O terceiro fator foi o descontentamento de todos os clubes com a distância dos valores recebidos por Flamengo e Corinthians após a renovação de contrato em 2011, vinda na esteira da implosão do Clube dos 13. Isso permitiu negociações individuais dos clubes e fizeram a receita de TV de Fla e Corinthians pular para R$ 170 milhões por ano a partir de 2016, enquanto o terceiro que mais ganha, o São Paulo, recebe R$ 110 milhões.

O discurso do Esporte Interativo foi como música para os ouvidos dos clubes descontentes: divisão mais igualitária, nos moldes do Campeonato Inglês, com 40% dividido igualmente, 30% pelas colocações no ano anterior e 30% pelas audiências.

Tudo isso junto resultou no sucesso do Esporte Interativo conseguindo assinar com 16 clubes para o Campeonato Brasileiro da Série A em 2019 – Palmeiras, Santos, Ponte Preta, Bahia, Atlético Paranaense, Coritiba, Internacional, Fortaleza, Criciúma, Joinville, Paraná, Paysandu, Santa Cruz, Ceará, Paraná Clube e Sampaio Correia.

E poderiam ser muito mais, caso alguns não tivessem desistido após estarem muito bem encaminhados com o Esporte Interativo, especialmente Grêmio e Fluminense, que foram “resgatados” após um trabalho de apagar incêndio feito pela Globo, ao perceber que a ameaça era muito real. Mas o estrago estava feito.

Só que, para desespero da Globo, o Esporte Interativo queria mais.

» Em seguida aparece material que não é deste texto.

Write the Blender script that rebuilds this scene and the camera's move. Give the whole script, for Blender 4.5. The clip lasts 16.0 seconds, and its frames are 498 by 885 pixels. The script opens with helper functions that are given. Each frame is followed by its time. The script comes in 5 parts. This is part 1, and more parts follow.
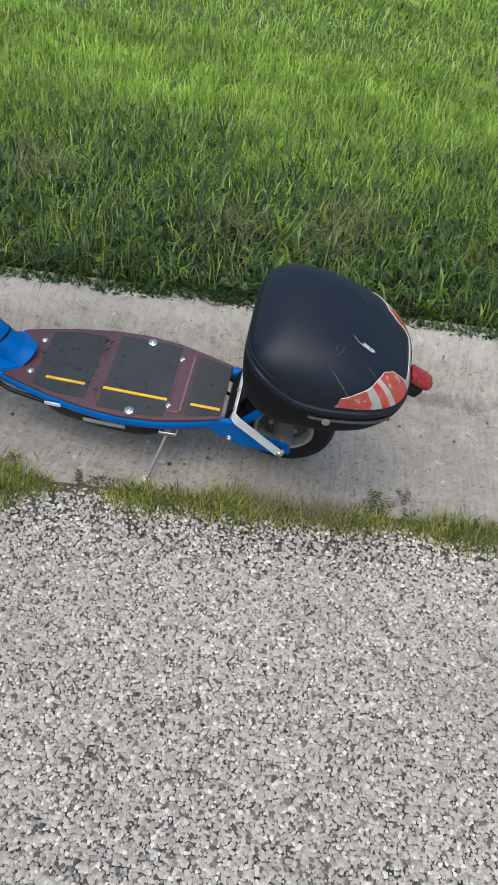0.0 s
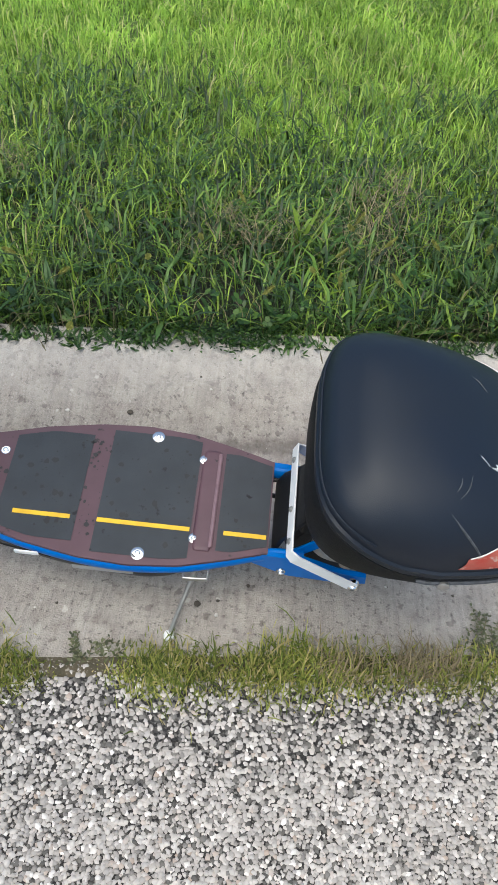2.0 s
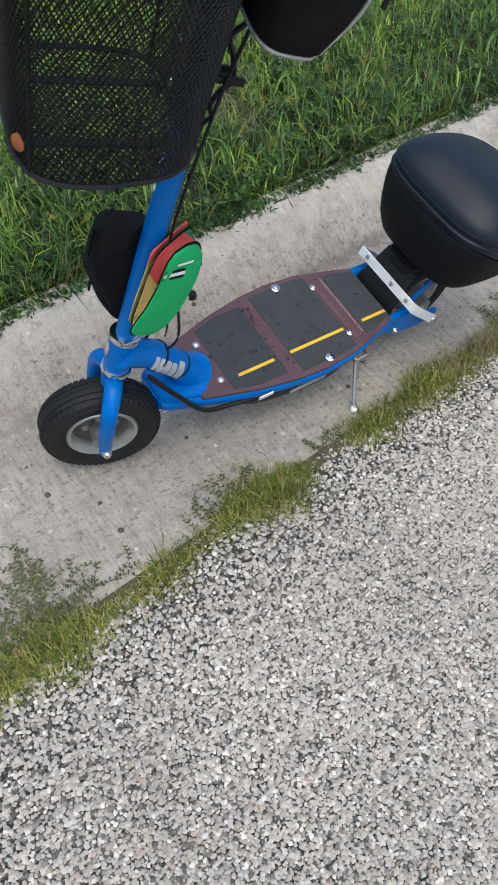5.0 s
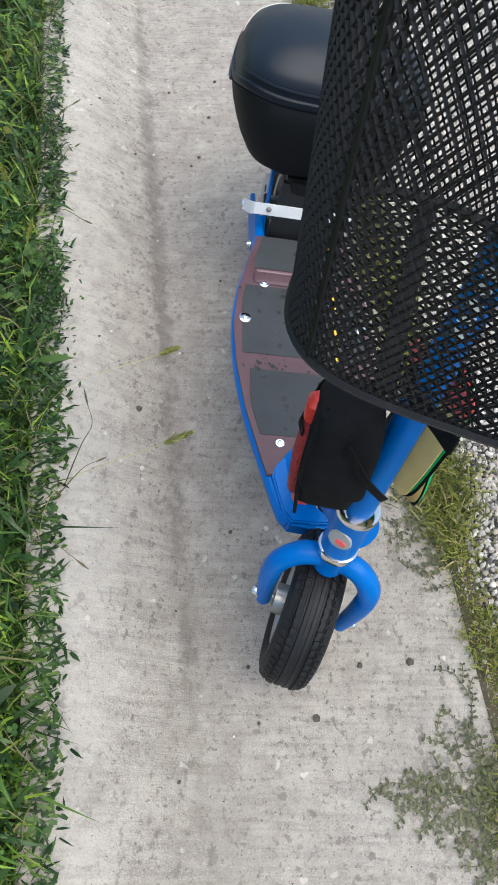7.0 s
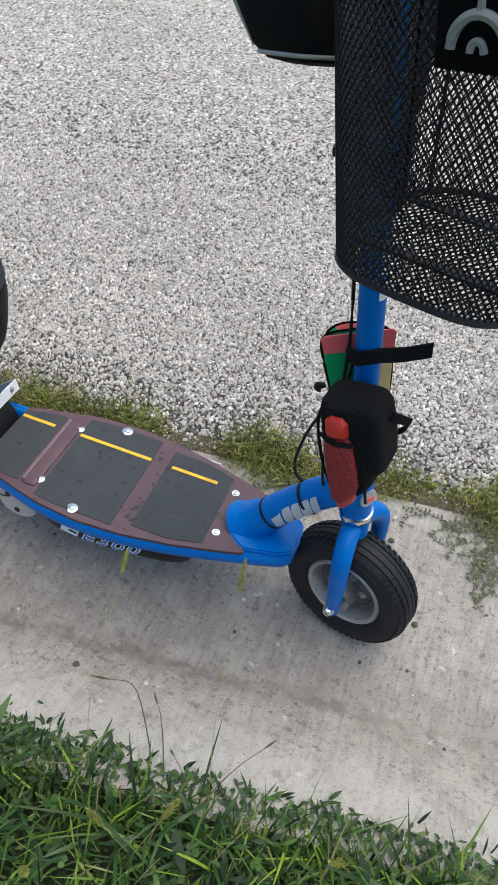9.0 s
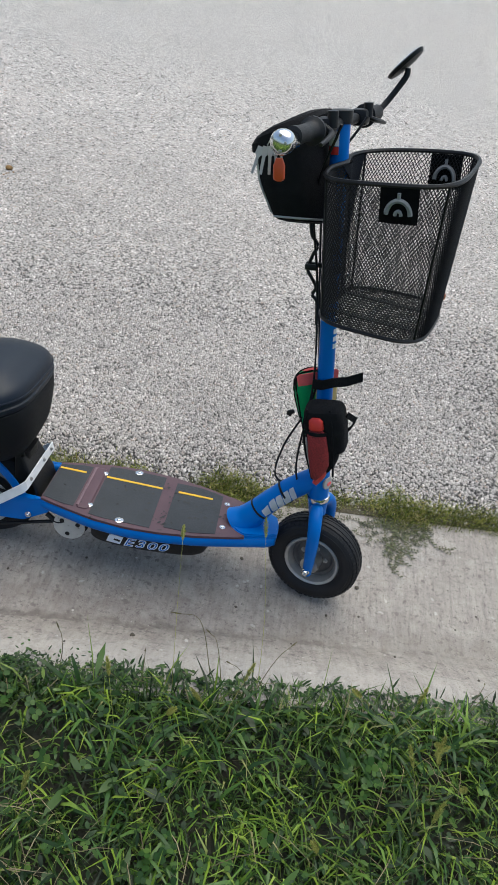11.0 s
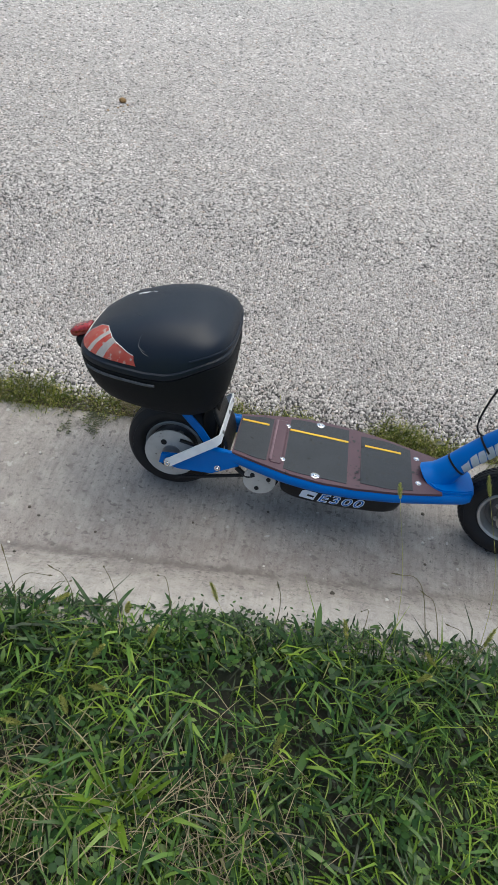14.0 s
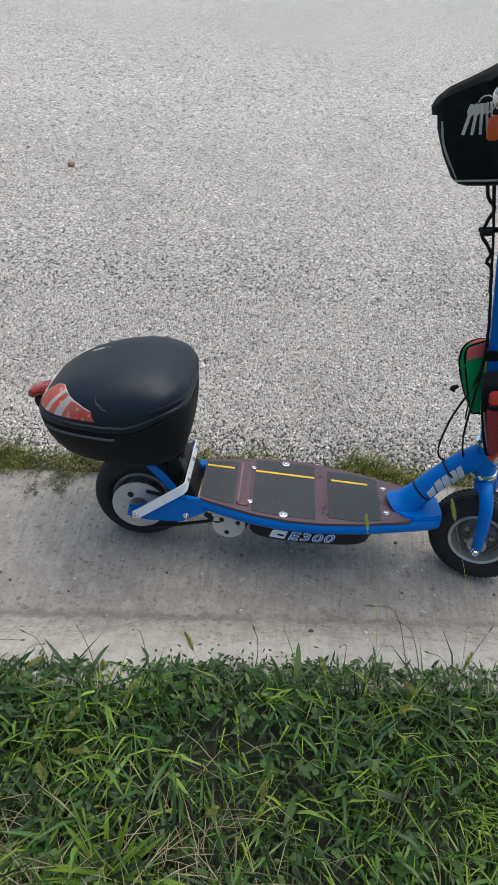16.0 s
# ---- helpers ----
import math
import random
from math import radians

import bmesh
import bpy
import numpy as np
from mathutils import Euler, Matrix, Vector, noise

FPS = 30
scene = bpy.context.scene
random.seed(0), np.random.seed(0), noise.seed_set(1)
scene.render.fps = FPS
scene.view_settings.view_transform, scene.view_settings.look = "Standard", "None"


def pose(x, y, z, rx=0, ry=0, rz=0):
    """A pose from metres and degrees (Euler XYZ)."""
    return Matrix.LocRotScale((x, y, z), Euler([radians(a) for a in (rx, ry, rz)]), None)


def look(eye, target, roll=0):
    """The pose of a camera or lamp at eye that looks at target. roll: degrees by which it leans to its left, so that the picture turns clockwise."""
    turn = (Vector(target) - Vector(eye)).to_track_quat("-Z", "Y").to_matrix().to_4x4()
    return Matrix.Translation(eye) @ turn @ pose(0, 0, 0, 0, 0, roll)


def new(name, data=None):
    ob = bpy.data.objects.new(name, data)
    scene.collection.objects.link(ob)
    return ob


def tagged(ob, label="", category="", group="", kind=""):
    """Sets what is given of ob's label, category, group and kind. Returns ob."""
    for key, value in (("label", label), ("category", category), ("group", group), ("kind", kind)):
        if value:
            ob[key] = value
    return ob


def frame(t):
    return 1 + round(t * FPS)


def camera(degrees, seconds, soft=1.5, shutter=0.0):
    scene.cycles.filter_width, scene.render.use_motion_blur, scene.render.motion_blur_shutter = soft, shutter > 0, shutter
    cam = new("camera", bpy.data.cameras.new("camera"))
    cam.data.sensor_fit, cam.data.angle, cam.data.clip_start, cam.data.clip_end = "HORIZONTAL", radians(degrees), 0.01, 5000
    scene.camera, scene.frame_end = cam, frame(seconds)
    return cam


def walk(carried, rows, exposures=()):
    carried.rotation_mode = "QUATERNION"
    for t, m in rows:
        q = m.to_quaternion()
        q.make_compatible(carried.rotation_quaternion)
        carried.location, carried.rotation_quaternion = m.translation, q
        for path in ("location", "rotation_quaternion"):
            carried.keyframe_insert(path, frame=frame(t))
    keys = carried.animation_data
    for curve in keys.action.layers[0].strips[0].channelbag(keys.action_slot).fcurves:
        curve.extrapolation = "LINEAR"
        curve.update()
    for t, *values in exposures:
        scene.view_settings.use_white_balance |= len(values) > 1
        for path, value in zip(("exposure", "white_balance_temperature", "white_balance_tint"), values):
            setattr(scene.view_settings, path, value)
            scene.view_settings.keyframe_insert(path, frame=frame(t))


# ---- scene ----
cam = camera(38.4, 16.0, soft=0.9, shutter=0.08)

PATH = [
    (0, (0.031, 1.501, 1.345), (0.104, 0.002, 0.022), 9.7),
    (0.5, (-0.012, 1.358, 1.316), (0.22, -0.16, 0.035), 8.9),
    (1, (0.116, 1.165, 1.337), (0.213, -0.279, -0.043), 14.8),
    (1.5, (0.206, 1.024, 1.294), (0.171, -0.385, -0.125), 17.2),
    (2, (0.236, 0.865, 1.227), (0.238, -0.526, -0.21), 6.8),
    (2.5, (0.341, 0.853, 1.231), (0.074, -0.521, -0.198), 6.7),
    (2.8, (0.515, 0.951, 1.259), (-0.029, -0.237, -0.256), 8.5),
    (3, (0.576, 0.991, 1.327), (0.07, -0.226, -0.177), 8.9),
    (3.5, (0.712, 1.154, 1.387), (0.152, -0.056, -0.104), 0.9),
    (4, (0.875, 1.287, 1.421), (0.309, 0.159, -0.131), 0.1),
    (4.5, (1.026, 1.249, 1.419), (0.379, 0.097, -0.083), 0.1),
    (5, (1.333, 1.08, 1.376), (0.561, 0.051, -0.154), 4.3),
    (5.2, (1.391, 0.963, 1.345), (0.607, -0.02, -0.21), 6.6),
    (7.3, (1.267, -0.178, 1.359), (0.379, 0.019, -0.422), -0.2),
    (7.5, (1.238, -0.269, 1.35), (0.402, 0.128, -0.423), 4.6),
    (8, (1.175, -0.458, 1.423), (0.49, 0.314, -0.29), 11.5),
    (8.5, (1.03, -0.536, 1.429), (0.64, 0.488, -0.244), 12.3),
    (9, (0.917, -0.612, 1.478), (0.593, 0.461, -0.178), 5.5),
    (9.2, (0.871, -0.697, 1.493), (0.629, 0.455, -0.124), 4.2),
    (11.3, (0.621, -1.348, 1.758), (0.629, 0.136, 0.417), 12.9),
    (11.5, (0.53, -1.34, 1.728), (0.497, 0.086, 0.326), 11.3),
    (12, (0.419, -1.336, 1.655), (0.34, -0.031, 0.142), 10.8),
    (12.5, (0.338, -1.318, 1.646), (0.207, 0.018, 0.164), 10.6),
    (13, (0.328, -1.317, 1.633), (0.227, 0.034, 0.161), 9.3),
    (13.5, (0.33, -1.318, 1.637), (0.275, 0.004, 0.138), 10.0),
    (14, (0.288, -1.314, 1.647), (0.219, 0.032, 0.169), 10.8),
    (14.5, (0.296, -1.324, 1.662), (0.279, 0.029, 0.189), 15.5),
    (15, (0.288, -1.317, 1.662), (0.24, 0.049, 0.202), 13.5),
    (15.5, (0.325, -1.318, 1.663), (0.249, 0.086, 0.241), 7.8),
    (16, (0.333, -1.315, 1.662), (0.294, 0.123, 0.272), 6.7),
]
walk(cam, [(t, look(eye, target, roll)) for t, eye, target, roll in PATH], [(0, 1.12, 6280, 2), (1.5, 1.30, 6270, 2), (2.0, 1.42, 6260, 2), (2.5, 1.46, 6255, 2), (3.0, 1.40, 6250, 2), (3.5, 1.24, 6240, 2), (4.0, 1.16, 6230, 2), (5.0, 1.22, 6240, 2), (7.5, 1.60, 6230, 2), (8.2, 1.40, 6230, 2), (9.0, 1.36, 6230, 2), (11.5, 1.17, 6250, 2), (12.0, 1.29, 6250, 2), (12.6, 1.17, 6250, 2), (14.0, 1.16, 6250, 2), (16.0, 1.12, 6250, 2)])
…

Começou a fazer propostas por vários campeonatos que há décadas são portos seguros do Grupo Globo.

Fez ofertas oficiais pelos campeonatos Paulista e Carioca e pela Copa do Brasil. A Globo manteve os três. Mas sangrando seus cofres. Pagou, no total, mais R$ 700 milhões a mais que nos contratos anteriores, quando não teve concorrência.

O último “ataque” do Esporte Interativo tirou do SporTV as competições de basquete da Fiba (Federação Internacional de Basquete) deste ciclo olímpico. O canal da Turner comprou as competições, incluindo os Mundiais e os Pré-Olímpicos, deixando o canal da Globosat sem os direitos até 2021.

Haja analgésico para amenizar a dor de cabeça que o Esporte Interativo vem dado no grupo de mídia mais poderoso do Brasil. Mas a briga continua. E novas partes dessa história serão escritas até 2019.